* **Task instructions**:
Repeat the entire listing exactly as written.

=-=-=

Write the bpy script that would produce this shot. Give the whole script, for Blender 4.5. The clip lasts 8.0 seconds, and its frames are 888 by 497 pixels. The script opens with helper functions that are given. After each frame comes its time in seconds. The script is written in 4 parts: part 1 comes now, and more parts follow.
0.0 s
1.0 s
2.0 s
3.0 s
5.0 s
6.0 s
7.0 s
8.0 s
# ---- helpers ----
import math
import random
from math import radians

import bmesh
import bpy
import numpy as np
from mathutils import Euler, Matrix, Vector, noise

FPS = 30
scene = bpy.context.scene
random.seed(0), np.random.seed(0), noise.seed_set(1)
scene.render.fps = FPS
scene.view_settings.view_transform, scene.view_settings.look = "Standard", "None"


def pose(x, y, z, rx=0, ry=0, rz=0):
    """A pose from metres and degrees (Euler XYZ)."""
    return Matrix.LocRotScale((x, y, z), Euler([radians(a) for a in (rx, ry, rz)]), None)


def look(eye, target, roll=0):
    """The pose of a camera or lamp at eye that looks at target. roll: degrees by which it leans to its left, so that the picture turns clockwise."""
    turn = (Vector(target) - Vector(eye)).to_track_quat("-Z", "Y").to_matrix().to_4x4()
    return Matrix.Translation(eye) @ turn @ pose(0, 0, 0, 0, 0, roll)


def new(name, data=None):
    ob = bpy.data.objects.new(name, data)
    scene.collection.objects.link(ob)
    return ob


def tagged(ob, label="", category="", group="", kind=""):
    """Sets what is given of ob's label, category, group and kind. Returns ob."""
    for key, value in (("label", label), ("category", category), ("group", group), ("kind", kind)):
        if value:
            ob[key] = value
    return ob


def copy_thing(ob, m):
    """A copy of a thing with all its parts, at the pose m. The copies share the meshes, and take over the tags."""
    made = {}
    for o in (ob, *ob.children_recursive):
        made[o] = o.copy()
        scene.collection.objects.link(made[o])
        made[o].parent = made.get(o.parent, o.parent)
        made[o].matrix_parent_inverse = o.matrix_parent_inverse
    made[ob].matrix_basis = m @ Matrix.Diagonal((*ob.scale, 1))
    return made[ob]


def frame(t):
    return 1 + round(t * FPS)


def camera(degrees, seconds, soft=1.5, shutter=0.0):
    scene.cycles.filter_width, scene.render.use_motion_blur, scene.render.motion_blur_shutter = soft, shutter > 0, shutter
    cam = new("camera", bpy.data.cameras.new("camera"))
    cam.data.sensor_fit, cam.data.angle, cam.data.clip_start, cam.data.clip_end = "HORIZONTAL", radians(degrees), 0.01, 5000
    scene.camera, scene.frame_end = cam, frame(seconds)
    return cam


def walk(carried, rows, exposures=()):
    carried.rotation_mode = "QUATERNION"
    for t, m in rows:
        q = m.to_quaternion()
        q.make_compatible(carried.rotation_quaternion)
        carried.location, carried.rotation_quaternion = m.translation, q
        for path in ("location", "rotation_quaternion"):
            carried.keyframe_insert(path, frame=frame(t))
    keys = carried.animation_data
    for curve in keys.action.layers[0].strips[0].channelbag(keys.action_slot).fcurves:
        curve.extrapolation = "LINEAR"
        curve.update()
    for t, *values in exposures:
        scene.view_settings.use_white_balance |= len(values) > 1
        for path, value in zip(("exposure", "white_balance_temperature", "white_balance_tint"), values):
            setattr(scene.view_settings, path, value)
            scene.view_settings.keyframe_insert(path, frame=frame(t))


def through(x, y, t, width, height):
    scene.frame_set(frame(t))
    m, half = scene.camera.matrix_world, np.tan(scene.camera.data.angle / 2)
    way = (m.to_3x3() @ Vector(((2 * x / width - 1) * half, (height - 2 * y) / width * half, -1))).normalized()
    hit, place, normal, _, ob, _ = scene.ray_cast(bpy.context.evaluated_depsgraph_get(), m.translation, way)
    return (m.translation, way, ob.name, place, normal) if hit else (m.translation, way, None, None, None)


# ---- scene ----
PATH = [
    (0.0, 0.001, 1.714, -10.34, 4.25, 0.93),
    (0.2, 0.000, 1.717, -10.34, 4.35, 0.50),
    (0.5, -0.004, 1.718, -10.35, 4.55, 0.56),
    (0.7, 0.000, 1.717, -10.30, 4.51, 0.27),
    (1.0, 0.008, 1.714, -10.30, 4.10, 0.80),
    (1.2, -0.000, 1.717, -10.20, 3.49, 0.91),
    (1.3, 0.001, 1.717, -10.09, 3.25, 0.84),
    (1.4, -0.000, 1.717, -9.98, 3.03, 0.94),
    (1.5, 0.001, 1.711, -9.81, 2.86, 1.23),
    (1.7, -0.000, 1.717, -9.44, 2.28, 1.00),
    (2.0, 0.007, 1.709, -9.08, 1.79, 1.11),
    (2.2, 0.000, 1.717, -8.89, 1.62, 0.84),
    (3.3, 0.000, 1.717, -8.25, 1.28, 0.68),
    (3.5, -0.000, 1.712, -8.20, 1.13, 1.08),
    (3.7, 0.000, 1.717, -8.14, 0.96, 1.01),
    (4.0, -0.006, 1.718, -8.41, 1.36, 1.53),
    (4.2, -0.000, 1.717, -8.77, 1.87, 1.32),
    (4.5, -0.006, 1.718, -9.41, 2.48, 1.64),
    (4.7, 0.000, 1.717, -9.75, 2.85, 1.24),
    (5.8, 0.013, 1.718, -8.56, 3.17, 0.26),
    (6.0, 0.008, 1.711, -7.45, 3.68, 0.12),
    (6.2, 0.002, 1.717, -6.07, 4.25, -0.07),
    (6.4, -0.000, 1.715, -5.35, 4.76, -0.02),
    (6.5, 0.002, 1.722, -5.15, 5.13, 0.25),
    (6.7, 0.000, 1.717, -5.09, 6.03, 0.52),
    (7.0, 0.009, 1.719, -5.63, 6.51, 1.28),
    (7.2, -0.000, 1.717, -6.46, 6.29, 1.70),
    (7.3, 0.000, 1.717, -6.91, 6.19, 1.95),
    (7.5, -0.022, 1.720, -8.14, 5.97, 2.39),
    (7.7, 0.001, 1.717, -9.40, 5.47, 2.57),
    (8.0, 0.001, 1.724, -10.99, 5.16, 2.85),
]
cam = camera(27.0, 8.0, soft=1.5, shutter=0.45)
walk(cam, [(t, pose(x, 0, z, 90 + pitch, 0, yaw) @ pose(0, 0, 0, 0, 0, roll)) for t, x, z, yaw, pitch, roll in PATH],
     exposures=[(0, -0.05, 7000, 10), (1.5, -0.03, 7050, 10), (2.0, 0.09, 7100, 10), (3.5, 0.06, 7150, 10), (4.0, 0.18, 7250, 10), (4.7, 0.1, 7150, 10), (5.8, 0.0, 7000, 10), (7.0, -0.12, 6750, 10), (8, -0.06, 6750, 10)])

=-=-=

* **Complete output**:
Write the bpy script that would produce this shot. Give the whole script, for Blender 4.5. The clip lasts 8.0 seconds, and its frames are 888 by 497 pixels. The script opens with helper functions that are given. After each frame comes its time in seconds. The script is written in 4 parts: part 1 comes now, and more parts follow.
0.0 s
1.0 s
2.0 s
3.0 s
5.0 s
6.0 s
7.0 s
8.0 s
# ---- helpers ----
import math
import random
from math import radians

import bmesh
import bpy
import numpy as np
from mathutils import Euler, Matrix, Vector, noise

FPS = 30
scene = bpy.context.scene
random.seed(0), np.random.seed(0), noise.seed_set(1)
scene.render.fps = FPS
scene.view_settings.view_transform, scene.view_settings.look = "Standard", "None"


def pose(x, y, z, rx=0, ry=0, rz=0):
    """A pose from metres and degrees (Euler XYZ)."""
    return Matrix.LocRotScale((x, y, z), Euler([radians(a) for a in (rx, ry, rz)]), None)


def look(eye, target, roll=0):
    """The pose of a camera or lamp at eye that looks at target. roll: degrees by which it leans to its left, so that the picture turns clockwise."""
    turn = (Vector(target) - Vector(eye)).to_track_quat("-Z", "Y").to_matrix().to_4x4()
    return Matrix.Translation(eye) @ turn @ pose(0, 0, 0, 0, 0, roll)


def new(name, data=None):
    ob = bpy.data.objects.new(name, data)
    scene.collection.objects.link(ob)
    return ob


def tagged(ob, label="", category="", group="", kind=""):
    """Sets what is given of ob's label, category, group and kind. Returns ob."""
    for key, value in (("label", label), ("category", category), ("group", group), ("kind", kind)):
        if value:
            ob[key] = value
    return ob


def copy_thing(ob, m):
    """A copy of a thing with all its parts, at the pose m. The copies share the meshes, and take over the tags."""
    made = {}
    for o in (ob, *ob.children_recursive):
        made[o] = o.copy()
        scene.collection.objects.link(made[o])
        made[o].parent = made.get(o.parent, o.parent)
        made[o].matrix_parent_inverse = o.matrix_parent_inverse
    made[ob].matrix_basis = m @ Matrix.Diagonal((*ob.scale, 1))
    return made[ob]


def frame(t):
    return 1 + round(t * FPS)


def camera(degrees, seconds, soft=1.5, shutter=0.0):
    scene.cycles.filter_width, scene.render.use_motion_blur, scene.render.motion_blur_shutter = soft, shutter > 0, shutter
    cam = new("camera", bpy.data.cameras.new("camera"))
    cam.data.sensor_fit, cam.data.angle, cam.data.clip_start, cam.data.clip_end = "HORIZONTAL", radians(degrees), 0.01, 5000
    scene.camera, scene.frame_end = cam, frame(seconds)
    return cam


def walk(carried, rows, exposures=()):
    carried.rotation_mode = "QUATERNION"
    for t, m in rows:
        q = m.to_quaternion()
        q.make_compatible(carried.rotation_quaternion)
        carried.location, carried.rotation_quaternion = m.translation, q
        for path in ("location", "rotation_quaternion"):
            carried.keyframe_insert(path, frame=frame(t))
    keys = carried.animation_data
    for curve in keys.action.layers[0].strips[0].channelbag(keys.action_slot).fcurves:
        curve.extrapolation = "LINEAR"
        curve.update()
    for t, *values in exposures:
        scene.view_settings.use_white_balance |= len(values) > 1
        for path, value in zip(("exposure", "white_balance_temperature", "white_balance_tint"), values):
            setattr(scene.view_settings, path, value)
            scene.view_settings.keyframe_insert(path, frame=frame(t))


def through(x, y, t, width, height):
    scene.frame_set(frame(t))
    m, half = scene.camera.matrix_world, np.tan(scene.camera.data.angle / 2)
    way = (m.to_3x3() @ Vector(((2 * x / width - 1) * half, (height - 2 * y) / width * half, -1))).normalized()
    hit, place, normal, _, ob, _ = scene.ray_cast(bpy.context.evaluated_depsgraph_get(), m.translation, way)
    return (m.translation, way, ob.name, place, normal) if hit else (m.translation, way, None, None, None)


# ---- scene ----
PATH = [
    (0.0, 0.001, 1.714, -10.34, 4.25, 0.93),
    (0.2, 0.000, 1.717, -10.34, 4.35, 0.50),
    (0.5, -0.004, 1.718, -10.35, 4.55, 0.56),
    (0.7, 0.000, 1.717, -10.30, 4.51, 0.27),
    (1.0, 0.008, 1.714, -10.30, 4.10, 0.80),
    (1.2, -0.000, 1.717, -10.20, 3.49, 0.91),
    (1.3, 0.001, 1.717, -10.09, 3.25, 0.84),
    (1.4, -0.000, 1.717, -9.98, 3.03, 0.94),
    (1.5, 0.001, 1.711, -9.81, 2.86, 1.23),
    (1.7, -0.000, 1.717, -9.44, 2.28, 1.00),
    (2.0, 0.007, 1.709, -9.08, 1.79, 1.11),
    (2.2, 0.000, 1.717, -8.89, 1.62, 0.84),
    (3.3, 0.000, 1.717, -8.25, 1.28, 0.68),
    (3.5, -0.000, 1.712, -8.20, 1.13, 1.08),
    (3.7, 0.000, 1.717, -8.14, 0.96, 1.01),
    (4.0, -0.006, 1.718, -8.41, 1.36, 1.53),
    (4.2, -0.000, 1.717, -8.77, 1.87, 1.32),
    (4.5, -0.006, 1.718, -9.41, 2.48, 1.64),
    (4.7, 0.000, 1.717, -9.75, 2.85, 1.24),
    (5.8, 0.013, 1.718, -8.56, 3.17, 0.26),
    (6.0, 0.008, 1.711, -7.45, 3.68, 0.12),
    (6.2, 0.002, 1.717, -6.07, 4.25, -0.07),
    (6.4, -0.000, 1.715, -5.35, 4.76, -0.02),
    (6.5, 0.002, 1.722, -5.15, 5.13, 0.25),
    (6.7, 0.000, 1.717, -5.09, 6.03, 0.52),
    (7.0, 0.009, 1.719, -5.63, 6.51, 1.28),
    (7.2, -0.000, 1.717, -6.46, 6.29, 1.70),
    (7.3, 0.000, 1.717, -6.91, 6.19, 1.95),
    (7.5, -0.022, 1.720, -8.14, 5.97, 2.39),
    (7.7, 0.001, 1.717, -9.40, 5.47, 2.57),
    (8.0, 0.001, 1.724, -10.99, 5.16, 2.85),
]
cam = camera(27.0, 8.0, soft=1.5, shutter=0.45)
walk(cam, [(t, pose(x, 0, z, 90 + pitch, 0, yaw) @ pose(0, 0, 0, 0, 0, roll)) for t, x, z, yaw, pitch, roll in PATH],
     exposures=[(0, -0.05, 7000, 10), (1.5, -0.03, 7050, 10), (2.0, 0.09, 7100, 10), (3.5, 0.06, 7150, 10), (4.0, 0.18, 7250, 10), (4.7, 0.1, 7150, 10), (5.8, 0.0, 7000, 10), (7.0, -0.12, 6750, 10), (8, -0.06, 6750, 10)])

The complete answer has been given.